Tristeza e solidão na cidade grande encaminham qualquer um para encontros fortuitos que podem se prolongar em relações duradouras. Aconteceu ao barbeiro, cerca de um ano após a morte da esposa, conhecer uma mulher, pouco mais nova que ele. A relação entre os dois despertou a ira dos filhos que, como é comum nesses casos, passaram a acusá-lo de tê-la como amante mesmo antes da morte da mãe.

Aborrecido, o barbeiro largou tudo e foi morar no interior. A namorada não vive com ele, vez ou outra se encontram. Está ele agora, mais de 70 anos e idade, começando de novo o seu negócio num pequeno salão onde se cortam cabelos a preços populares. Quanto aos filhos, não procuram pelo pai.

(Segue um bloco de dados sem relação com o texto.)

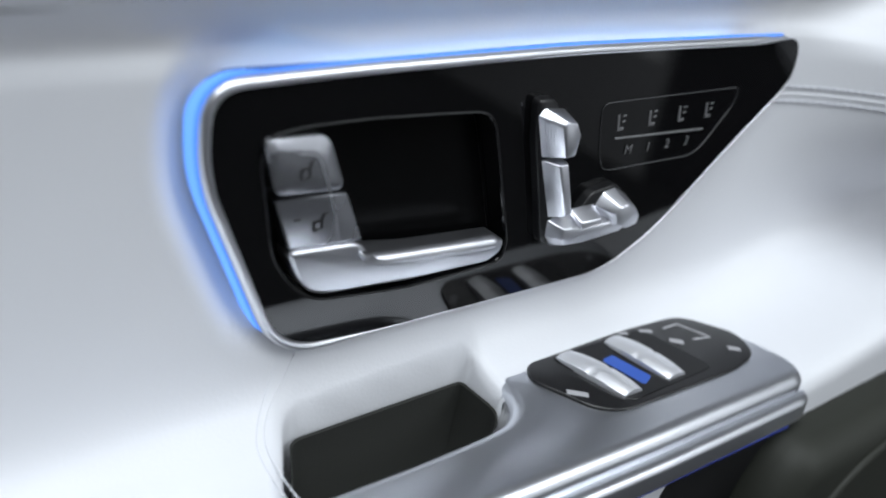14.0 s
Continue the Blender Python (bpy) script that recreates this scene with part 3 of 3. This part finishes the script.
tray = thing("storage_tray", "open storage tray with dark lining beside the armrest", "tray")
inner = offset(BIN, -0.0040)
nb = len(inner)
tv = [(u, v, 0.5920) for u, v in offset(BIN, -0.0032)] + [(u, v, 0.5912) for u, v in inner] + [(u, v, 0.560) for u, v in offset(BIN, -0.006)] + [(u, v, 0.555) for u, v in offset(BIN, -0.010)]
solid("lining", tv, [(k * nb + i, k * nb + (i + 1) % nb, (k + 1) * nb + (i + 1) % nb, (k + 1) * nb + i) for k in range(3) for i in range(nb)], CARPET, tray)
solid("mat", *slab(offset(BIN, -0.008), -0.048, -0.0440, 0.001, on_arm), CARPET, tray, "dark mat on the tray floor")

# ------------------------------------------------------------------ window switches
win = thing("window_switches", "black window switch panel with two silver rockers on the armrest", "switch panel")
PLATE = ccw(resample(rounded(mm("33,-24 39,-14 103,-12 142,-14 158,-38 151,-54 130,-58.5 54,-57.5 44,-51"), 0.009), 0.002))
solid("plate", *slab(PLATE, -0.003, 0.0014, 0.0010, on_arm), PLATEGREY, win)
solid("well", *slab(ccw(resample(rounded(mm("52,-15.5 112,-15 120,-53 62,-55"), 0.005), 0.002)), 0.0, 0.0017, 0.0002, on_arm, 1), PIANO, win, "glossy black well")
for u0, u1 in ((0.0600, 0.0665), (0.0910, 0.0955)):
    sect = []
    nseg = 22
    for i in range(nseg + 1):
        t = i / nseg
        y = -0.017 - 0.0345 * t
        x = u0 + (u1 - u0) * t
        h = 0.0040 + 0.0014 * (1 - abs(2 * t - 1) ** 1.8) + (-0.0006 if abs(t - 0.5) < 0.03 else 0)
        half = 0.0074 * (1 - 0.18 * abs(2 * t - 1) ** 4)
        for s in (-1, -0.9, -0.5, 0, 0.5, 0.9, 1):
            sect.append(on_arm(x + s * half, y, (h if abs(s) < 0.95 else 0.0) - 0.0020 * abs(s) ** 2.2))
    rv = [(i * 7 + j, i * 7 + j + 1, i * 7 + j + 8, i * 7 + j + 7) for i in range(nseg) for j in range(6)]
    rv += [tuple(range(7)), tuple(nseg * 7 + j for j in range(7))]
    solid("rocker", sect, rv, BLADE, win, "satin silver window rocker", sharp=50)
solid("blue_marker", *slab(ccw(resample(rounded(mm("73,-27 81,-26 85,-46 77,-49"), 0.001), 0.002)), 0.0010, 0.0019, 0.0001, on_arm, 1), LEDLOW, win, "blue lit gap between the rockers")
for bars in (((0.0405, -0.0375, 0.0475, -0.0435, 0.0032),), ((0.1405, -0.0455, 0.1455, -0.0490, 0.0030),),
             ((0.1180, -0.0285, 0.1230, -0.0330, 0.0034),), ((0.110, -0.0165, 0.116, -0.0195, 0.0022),),
             ((0.099, -0.0140, 0.103, -0.0160, 0.0022),),
             ((0.1235, -0.0200, 0.1335, -0.0200, 0.0012), (0.1335, -0.0200, 0.1400, -0.0350, 0.0012), (0.1300, -0.0330, 0.1400, -0.0350, 0.0012))):
    solid("symbol", *joined([bar(*b, 0.0018, on_arm) for b in bars]), PRINT, win, "pale printed symbol")

# ------------------------------------------------------------------ dark pad in front of the armrest
pad = thing("knee_pad", "dark leather knee pad with a curved seam below the white trim", "door pad")
PADO = ccw(resample(rounded(mm("148,573 300,582 600,584 600,0 80,0 100,450 118,514 135,556"), 0.012), 0.006))
solid("cushion", *slab(PADO, 0.055, 0.102, 0.016, on_door, 6), DARK, pad, sharp=60)
solid("seam", *tube([on_door(u, v, 0.1025) for u, v in smooth_curve(mm("140,440 150,500 172,540 215,562 300,570"), 0.004)], 0.0022), DARK, pad, "raised curved seam")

O barbeiro português me odiaria se soubesse que escrevi sobre ele. Para a minha felicidade ele não usa computadores, não lê blogs e assim por diante. Escrevi como aquelas pessoas que enviam correntes, esperando que a sorte as faça cair na caixa postal de pessoas interessadas. Quem sabe, por um capricho do destino, um dos filhos do barbeiro acabe lendo esse texto. Se isso vier a acontecer informo que o seu pai está muito sozinho e sofre pela ausência dos filhos. No dia dos pais ele esperou em vão por vocês, por qualquer sinal de reconhecimento a ele. Mais: ele jura que não tinha amante antes do falecimento da mãe de vocês coisa não tão difícil de verificar.

Que me perdoem, ou não, pela intromissão.